## Start Available data

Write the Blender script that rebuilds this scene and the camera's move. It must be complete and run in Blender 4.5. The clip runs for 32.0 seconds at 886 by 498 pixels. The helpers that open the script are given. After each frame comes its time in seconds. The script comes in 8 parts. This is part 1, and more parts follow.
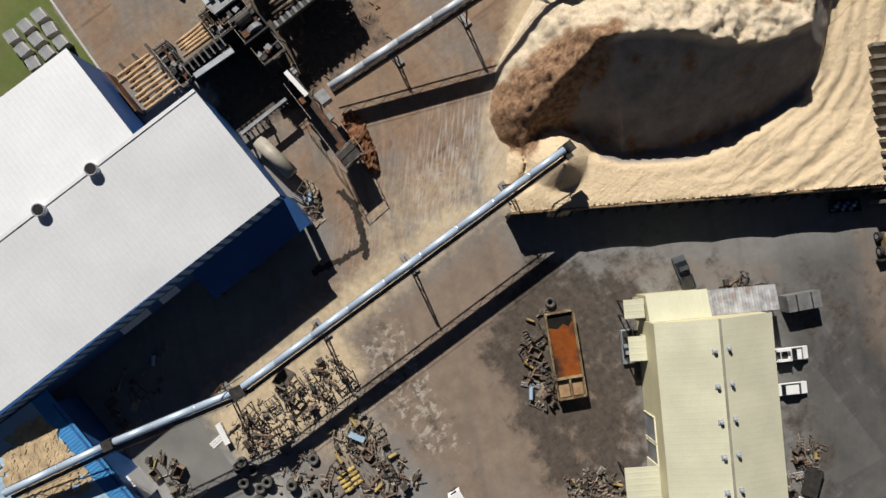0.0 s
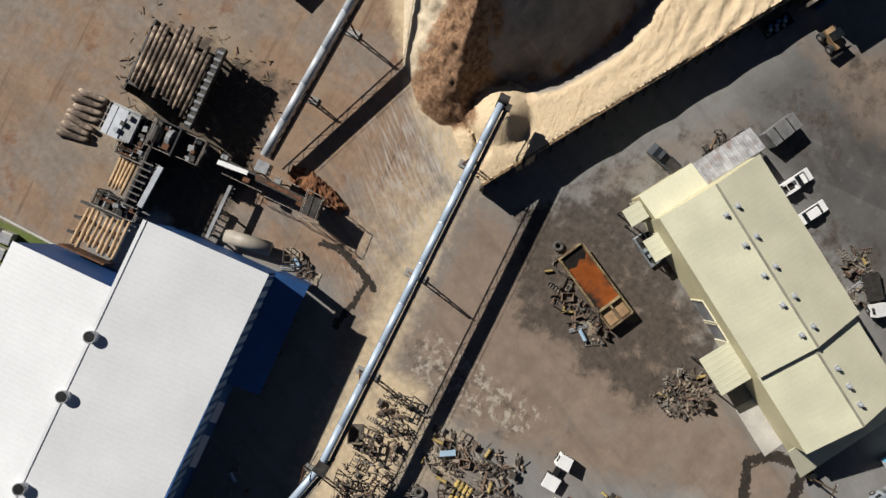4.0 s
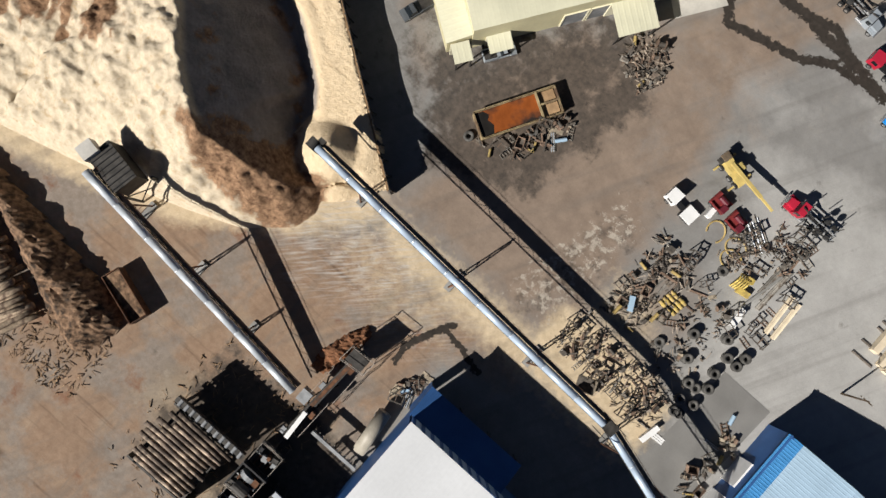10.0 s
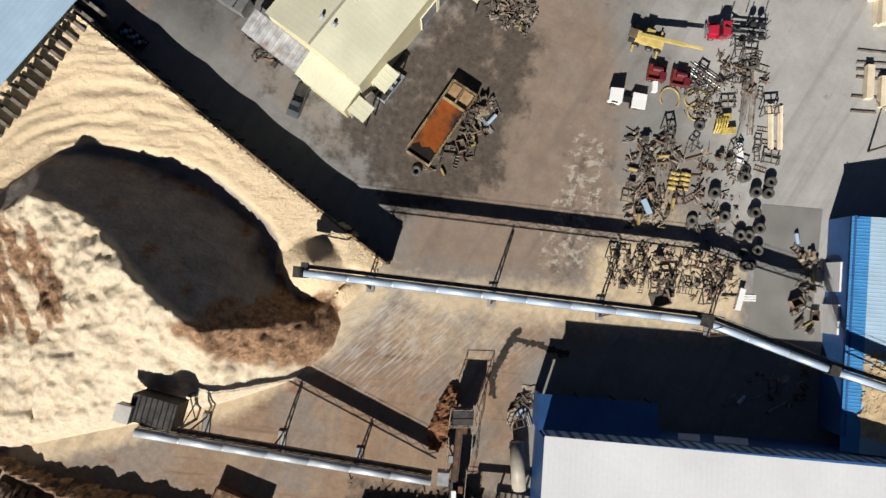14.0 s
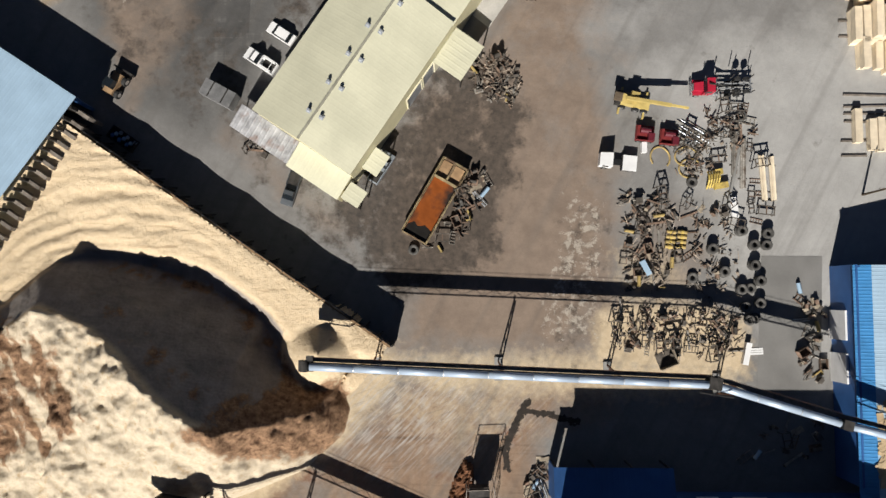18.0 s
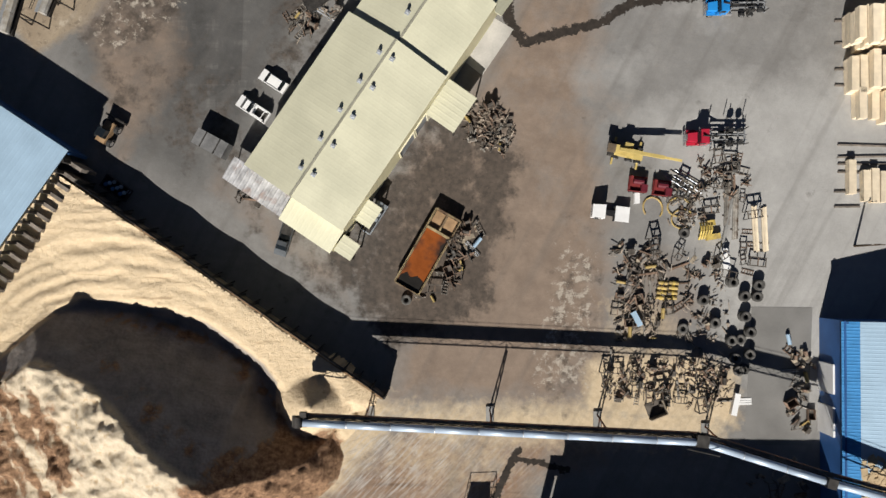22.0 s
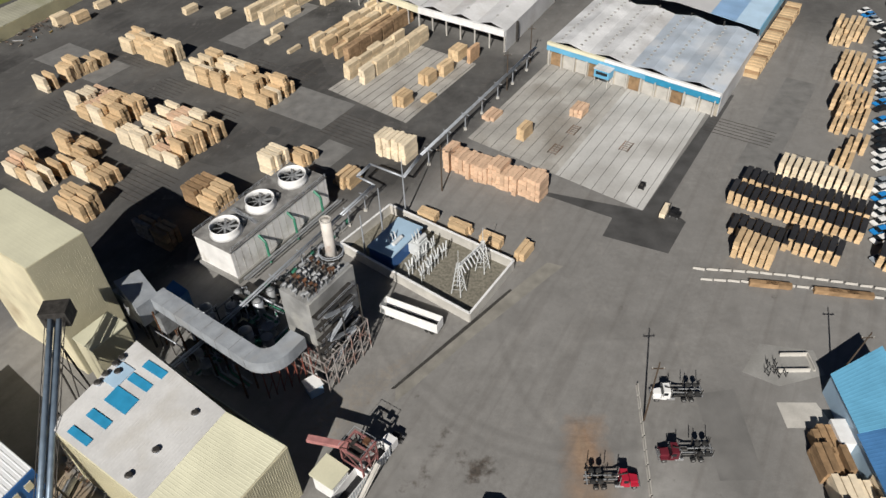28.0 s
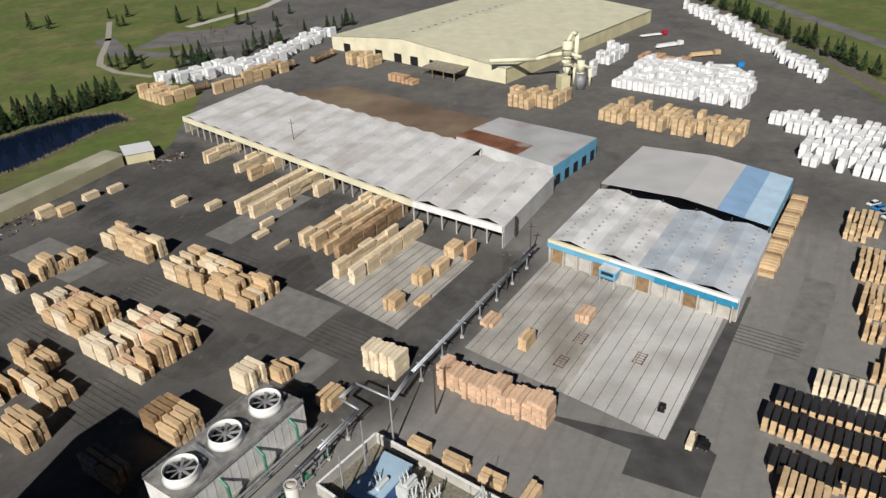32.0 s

## End Available data

▶ **Written instruction**
Without the pictures, transcribe the listing above exactly.

▶ **Exercise result**
Write the Blender script that rebuilds this scene and the camera's move. It must be complete and run in Blender 4.5. The clip runs for 32.0 seconds at 886 by 498 pixels. The helpers that open the script are given. After each frame comes its time in seconds. The script comes in 8 parts. This is part 1, and more parts follow.
0.0 s
4.0 s
10.0 s
14.0 s
18.0 s
22.0 s
28.0 s
32.0 s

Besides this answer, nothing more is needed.